This weeks challenge is that of Sourhampton. How many Manchester United fans can remember the awful away days at the Dell? An awfully intimidating ground where we suffered some terribly humiliating defeats. It was after our 6-3 defeat on October 26th 1996 that an incredible alliance was almost struck.

The world of football rocked to its very core by the trouncing United had been given and as is often the case many interested spectators started to wonder how they might benefit. The chairman of West Ham, Jean-Pierre Papin called the dell and had a very explicit conversation with Matt Le-tossier. They talked in French for a full hour and had Le-tissues nose not broken the phone the conversation would have gone on. Not ten minutes later the Dell hot line rang again, this time it was the owner of Northampton town, a certain Doctor Marten. He spoke to Le Tossier briefly but with great passion and the beaky channel islander reciprocated. Something massive was being created.

Finally, before Le Tiss could tuck into his weekly post match plate of caterpillars there was a fax received from Eastham & Barking FC. It simply said “we agree”. Le Tiss barked to Francis Benali “it’s on”.

For some time now Southamton, West Ham, Northampton and Eastham had been discussing joining forces to create a “Superham” alliance. The only thing that has prevented it was a disagreement over the name, but over a yard of meat at the “Superham” summer convention they had all agreed that if Southampton beat Manchester United then Le Tiss could choose he name of the Ham superpower. The islander had chosen “Ham, Ham, Ham & Ham United Deportivo Athletic” and so the final detail was in place.

The next day the chairman Mark Hamill (off star wars) went to the FA to present a case for their merger but he was an hour late to the meeting due to a commitment to the North London Yoda fan club AGM. That was his fatal error. 60 minutes is a lot of gin.
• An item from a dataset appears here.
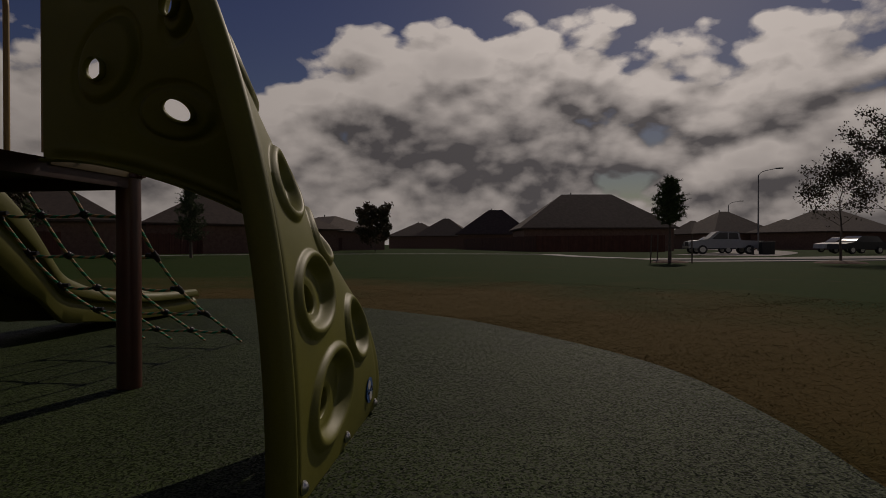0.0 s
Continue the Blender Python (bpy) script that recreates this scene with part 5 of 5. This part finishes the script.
def build_terrace():
    """Brick piers with an iron fence between them, and a dark shelter roof behind."""
    ob = thing("pier_fence", "red brick piers with black iron fence panels", "fence", at=(12.8, 11.3, 0))
    pts = [(12.9, 10.6), (12.4, 13.2), (11.8, 15.9), (12.0, 18.8), (12.6, 21.6), (13.8, 24.2)]
    for x, y in pts:
        bm = bmesh.new()
        rows = 17
        for r in range(rows):
            for s in range(4):
                a = turn_z(90 * s)
                for k in range(3):
                    o = -0.2 + 0.2 * k + (0.05 if r % 2 else -0.05)
                    p = a @ Vector((o, -0.3, 0))
                    box(bm, x + p.x, y + p.y, 0.06 + 0.086 * r, 0.19, 0.03, 0.074, a)
        box(bm, x, y, 0.74, 0.59, 0.59, 1.48)
        part("brick_pier", bm, M_REDBRICK, ob, smooth=False)
        bm = bmesh.new()
        box(bm, x, y, 1.53, 0.72, 0.72, 0.09, bevel=0.02)
        part("pier_cap", bm, M_CONCRETE, ob)
    for (x0, y0), (x1, y1) in zip(pts, pts[1:]):
        a, b = Vector((x0, y0, 0)), Vector((x1, y1, 0))
        for z in (0.15, 1.0):
            bm = bmesh.new()
            sweep(bm, [a + Vector((0, 0, z)), b + Vector((0, 0, z))], 0.02, 6)
            part("rail", bm, M_IRON, ob)
        for k in range(1, 18):
            bm = bmesh.new()
            p = a.lerp(b, k / 18)
            sweep(bm, [p + Vector((0, 0, 0.12)), p + Vector((0, 0, 1.08))], 0.009, 5)
            part("iron_bar", bm, M_IRON, ob)
    ob = thing("shelter", "dark brown park shelter with a hipped roof on posts", "shelter", at=(15.5, 20.75, 0))
    for x, y in ((13.3, 17.8), (17.7, 17.8), (13.3, 23.7), (17.7, 23.7)):
        bm = bmesh.new()
        box(bm, x, y, 1.35, 0.3, 0.3, 2.7)
        part("column", bm, M_REDBRICK, ob, smooth=False)
    bm = bmesh.new()
    base = [bm.verts.new(v) for v in ((12.5, 17, 2.7), (18.5, 17, 2.7), (18.5, 24.5, 2.7), (12.5, 24.5, 2.7))]
    top = [bm.verts.new((15.5, 19.5, 4.3)), bm.verts.new((15.5, 22, 4.3))]
    for f in ((base[0], base[1], top[0]), (base[1], base[2], top[1], top[0]), (base[2], base[3], top[1]), (base[3], base[0], top[0], top[1]), base[::-1]):
        bm.faces.new(f)
    part("roof", bm, M_ROOF, ob, smooth=False)


build_terrace()


def build_loop_bench(x, y, deg):
    ob = thing("slatted_bench", "dark slatted steel bench with looped legs", "bench", "terrace benches", at=(x, y, 0))
    m = Matrix.Translation((x, y, 0.02)) @ turn_z(deg)
    for k in range(16):
        bm = bmesh.new()
        q = -0.7 + 1.4 * k / 15
        sweep(bm, smooth_line([(q, 0.24, 0.44), (q, 0.0, 0.42), (q, -0.2, 0.44), (q, -0.34, 0.84)], 3), 0.02, 5)
        bmesh.ops.transform(bm, matrix=m, verts=bm.verts)
        part("slat", bm, M_IRON, ob)
    for q in (-0.65, 0.65):
        bm = bmesh.new()
        sweep(bm, [(q, 0.26 * math.cos(a) - 0.02, 0.22 + 0.21 * math.sin(a)) for a in (2 * math.pi * k / 16 for k in range(16))], 0.02, 6, closed=True)
        bmesh.ops.transform(bm, matrix=m, verts=bm.verts)
        part("leg_loop", bm, M_IRON, ob)


build_loop_bench(6.6, 9.6, 60)
build_loop_bench(8.3, 10.4, 120)
build_loop_bench(6.2, 11.4, 200)


def build_shrubs():
    rnd = random.Random(5)
    lv, lf = [], []
    for k in range(9000):
        t = rnd.random()
        c = Vector((22 + 16 * t, 26 - 8 * t, 0)) + Vector((rnd.gauss(0, 0.5), rnd.gauss(0, 0.5), abs(rnd.gauss(0.35, 0.25))))
        n = Vector((rnd.gauss(0, 1), rnd.gauss(0, 1), rnd.gauss(0, 1))).normalized()
        u = n.orthogonal().normalized() * 0.09
        w = n.cross(u)
        b = len(lv)
        lv.extend((c - u, c + w, c + u, c - w))
        lf.append((b, b + 1, b + 2, b + 3))
    tagged(mesh_object("shrub_bed", lv, lf, M_SHRUB, None, smooth=False), "low bed of reddish brown shrubs behind a stone edge", "shrubs", kind="stuff")
    ribbon("bed_edge", [(21, 25.6), (30, 21.2), (38, 17.2)], 0.4, 0.35, M_STONE, "low pale stone edge of a shrub bed", "kerb")
    ribbon("far_street", [(10, 42), (24, 36), (40, 28), (60, 16)], 6.0, 0.02, M_ASPHALT, "pale street beyond the shrubs", "road")


build_shrubs()


def wheel_parts(ob, m, x, y, r=0.38):
    bm = bmesh.new()
    lathe(bm, [(r * 0.6, -0.12), (r * 0.95, -0.12), (r, -0.08), (r, 0.08), (r * 0.95, 0.12), (r * 0.6, 0.12)], 22, m @ Matrix.Translation((x, y, r)) @ Matrix.Rotation(radians(90), 4, "X"))
    tyre = part("wheel", bm, M_BLACK, ob)
    bm = bmesh.new()
    lathe(bm, [(r * 0.6, -0.125), (r * 0.58, 0.125), (r * 0.2, 0.14)], 16, m @ Matrix.Translation((x, y, r)) @ Matrix.Rotation(radians(90), 4, "X"))
    rim = part("rim", bm, M_STEEL, tyre)
    rim.matrix_parent_inverse = tyre.matrix_world.inverted() @ Matrix.Identity(4)


def build_pickup(x, y, deg):
    ob = thing("pickup_truck", "silver four-door pickup truck parked on the street", "pickup truck", at=(x, y, 0))
    m = Matrix.Translation((x, y, 0.02)) @ turn_z(deg)
    side = Matrix.Rotation(radians(90), 4, "X")
    bm = bmesh.new()
    prism(bm, [(-2.8, 0.55), (-2.8, 1.1), (-1.3, 1.14), (-1.25, 1.18), (2.0, 1.18), (2.75, 1.08), (2.85, 0.9), (2.85, 0.5), (-2.8, 0.5)], 1.95, m @ side)
    part("body", bm, M_CARPAINT, ob)
    bm = bmesh.new()
    prism(bm, [(-1.15, 1.17), (-1.0, 1.85), (0.55, 1.88), (1.35, 1.2)], 1.62, m @ side)
    part("cab", bm, M_CARPAINT, ob)
    for s in (-1, 1):
        bm = bmesh.new()
        prism(bm, [(-0.98, 1.25), (-0.88, 1.75), (-0.22, 1.78), (-0.22, 1.25)], 0.02, m @ Matrix.Translation((0, s * 0.82, 0)) @ side)
        part("side_window", bm, M_GLASS, ob)
        bm = bmesh.new()
        prism(bm, [(-0.12, 1.25), (-0.12, 1.78), (0.5, 1.79), (1.1, 1.25)], 0.02, m @ Matrix.Translation((0, s * 0.82, 0)) @ side)
        part("side_window", bm, M_GLASS, ob)
        bm = bmesh.new()
        box(bm, 2.84, s * 0.72, 0.92, 0.06, 0.4, 0.2, bevel=0.02)
        bmesh.ops.transform(bm, matrix=m, verts=bm.verts)
        part("headlight", bm, M_WHITE, ob)
        for q in (-1.75, 1.85):
            wheel_parts(ob, m, q, s * 0.88)
    bm = bmesh.new()
    box(bm, 2.87, 0, 0.85, 0.04, 0.95, 0.36)
    bmesh.ops.transform(bm, matrix=m, verts=bm.verts)
    part("grille", bm, M_IRON, ob)
    bm = bmesh.new()
    box(bm, 2.9, 0, 0.58, 0.12, 1.9, 0.2, bevel=0.04)
    bmesh.ops.transform(bm, matrix=m, verts=bm.verts)
    part("bumper", bm, M_STEEL, ob)
    bm = bmesh.new()
    prism(bm, [(0.62, 1.86), (1.36, 1.24), (1.38, 1.24), (0.66, 1.88)], 1.5, m @ side)
    part("windscreen", bm, M_GLASS, ob)
    return ob


def build_car(x, y, deg, mat, label):
    ob = thing("parked_car", label, "car", "parked cars", at=(x, y, 0))
    m = Matrix.Translation((x, y, 0.02)) @ turn_z(deg)
    side = Matrix.Rotation(radians(90), 4, "X")
    bm = bmesh.new()
    prism(bm, [(-2.2, 0.4), (-2.25, 0.85), (-1.9, 1.0), (1.2, 1.0), (2.1, 0.85), (2.2, 0.4)], 1.75, m @ side)
    part("body", bm, mat, ob)
    bm = bmesh.new()
    prism(bm, [(-1.9, 0.99), (-1.3, 1.5), (0.3, 1.52), (1.15, 0.99)], 1.5, m @ side)
    part("cabin", bm, M_GLASS, ob)
    for s in (-1, 1):
        for q in (-1.35, 1.4):
            wheel_parts(ob, m, q, s * 0.8, 0.32)


build_pickup(-18.2, -46.5, 0)
build_car(-33, -58, 10, M_CARPAINT, "silver car parked on the street")
build_car(-30, -49.5, 20, M_IRON, "dark car parked on the street")
build_car(-18.5, -51.0, 0, M_IRON, "dark car parked behind the pickup")
build_car(27, 44, 60, M_CARPAINT, "silver car parked before a stone house")


def build_lamp(x, y, h, deg):
    ob = thing("street_lamp", "tall grey street lamp with a single curved arm", "street lamp", "street lamps", at=(x, y, 0))
    bm = bmesh.new()
    sweep(bm, [(x, y, 0), (x, y, h - 0.6)], [0.11, 0.07], 10)
    part("pole", bm, M_GALV, ob)
    d = Vector((math.cos(radians(deg)), math.sin(radians(deg)), 0))
    p = Vector((x, y, h - 0.6))
    bm = bmesh.new()
    sweep(bm, smooth_line([p, p + d * 0.5 + Vector((0, 0, 0.45)), p + d * 2.0 + Vector((0, 0, 0.75))], 6), 0.045, 8)
    part("arm", bm, M_GALV, ob)
    bm = bmesh.new()
    q = p + d * 2.3 + Vector((0, 0, 0.75))
    box(bm, q.x, q.y, q.z, 0.8, 0.3, 0.16, turn_z(deg), 0.05)
    part("lamp_head", bm, M_GALV, ob)


build_lamp(-30.9, -72.6, 10.2, 160)
build_lamp(-42.5, -118, 9.5, 160)
build_lamp(4, -150, 9.5, 20)


def build_street_bits():
    for x, y in ((-20.6, -44.4), (-21.2, -44.9)):
        ob = thing("wheelie_bin", "dark plastic wheeled bin at the kerb", "bin", "wheeled bins", at=(x, y, 0))
        bm = bmesh.new()
        box(bm, x, y, 0.52, 0.58, 0.62, 0.95, bevel=0.05)
        part("tub", bm, M_IRON, ob)
        bm = bmesh.new()
        box(bm, x, y, 1.03, 0.64, 0.7, 0.07, bevel=0.02)
        part("lid", bm, M_IRON, ob)
    ob = thing("fire_hydrant", "dark fire hydrant beside the street", "hydrant", at=(-19.4, -43.4, 0))
    bm = bmesh.new()
    lathe(bm, [(0.16, 0), (0.16, 0.06), (0.1, 0.08), (0.1, 0.5), (0.14, 0.53), (0.12, 0.62), (0.04, 0.72)], 16, Matrix.Translation((-19.4, -43.4, 0)))
    part("barrel", bm, M_IRON, ob)
    for a in (0, 180):
        bm = bmesh.new()
        sweep(bm, [(-19.4, -43.4, 0.42), (-19.4 + 0.18 * math.cos(radians(a)), -43.4, 0.42)], 0.05, 10)
        part("nozzle", bm, M_IRON, ob)
    rnd = random.Random(3)
    for x, y in ((-7.6, -23.2), (-9.4, -23.3), (-8.2, -24.6)):
        ob = thing("tree_stake", "thin wooden stake beside a young tree", "stake", "tree stakes", at=(x, y, 0))
        bm = bmesh.new()
        sweep(bm, [(x, y, 0), (x + rnd.uniform(-0.1, 0.1), y, 1.3)], 0.03, 6)
        part("stake_shaft", bm, M_TRUNK, ob)
    for x, y, r in ((17.5, -11.2, 0.9), (16.6, -7.4, 0.7), (22.9, -5.3, 0.6), (23.0, 0.9, 0.6), (-8.5, -23.5, 0.8), (-15.6, -23.6, 1.0), (24, -21, 1.0), (17.3, 7.9, 0.6)):
        bm = bmesh.new()
        lathe(bm, [(r, 0.0), (r * 0.9, 0.05), (r * 0.4, 0.11), (0.05, 0.12)], 20, Matrix.Translation((x, y, 0)))
        tagged(part("mulch_ring", bm, M_SOIL, None), "low ring of dark mulch round a park tree", "mulch", "mulch rings", kind="structure")


build_street_bits()


# ---- grass blades round the rubber ----
def build_grass():
    rnd = np.random.default_rng(4)
    edge = np.array([(p.x, p.y) for p in RUBBER_EDGE])
    nxt = np.roll(edge, -1, axis=0)
    tang = nxt - edge
    norm = np.stack([tang[:, 1], -tang[:, 0]], 1)
    norm /= np.linalg.norm(norm, axis=1)[:, None]
    nn = np.roll(norm, -1, axis=0)
    norm0 = (norm + np.roll(norm, 1, axis=0)) / 2
    norm1 = (norm + nn) / 2
    n = 150000
    seg = rnd.integers(0, len(edge), n)
    f = rnd.random(n)[:, None]
    out = rnd.random(n) ** 2 * 6.0 - 0.03
    base = edge[seg] * (1 - f) + nxt[seg] * f + (norm0[seg] * (1 - f) + norm1[seg] * f) * out[:, None]
    ang, h = rnd.random(n) * 6.283, rnd.uniform(0.004, 0.013, n)
    w = 0.0025 + 0.001 * out
    lean = rnd.normal(0, 0.03, (n, 2))
    verts = np.zeros((n, 3, 3))
    side = np.stack([np.cos(ang), np.sin(ang)], 1) * w[:, None]
    verts[:, 0, :2], verts[:, 1, :2], verts[:, 2, :2] = base - side, base + side, base + lean
    verts[:, 2, 2] = h
    me = bpy.data.meshes.new("grass")
    me.from_pydata(verts.reshape(-1, 3).tolist(), [], np.arange(3 * n).reshape(-1, 3).tolist())
    me.materials.append(M_BLADE)
    tagged(new("grass", me), "short dry grass blades along the rubber edge", "grass", kind="stuff")


M_BLADE = material("dry_grass_blade", (0.115, 0.078, 0.025), 1.0, (0.07, 0.062, 0.016), 0.45, 30.0, island=0.45, spec=0.05)
build_grass()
By the time Hammill arrived those poor old fellas of the FA were so drunk they were already fingering each other and rimming waiters, Hammill didnt stand a chance. He stood and listened to a couple of jokes about “light sabres” and feeling the “force” and then he left. The merger was floundering without a figurehead and sadly faded away.

This weeks Dangerman is Ricky Lambert, the cheeky scamp.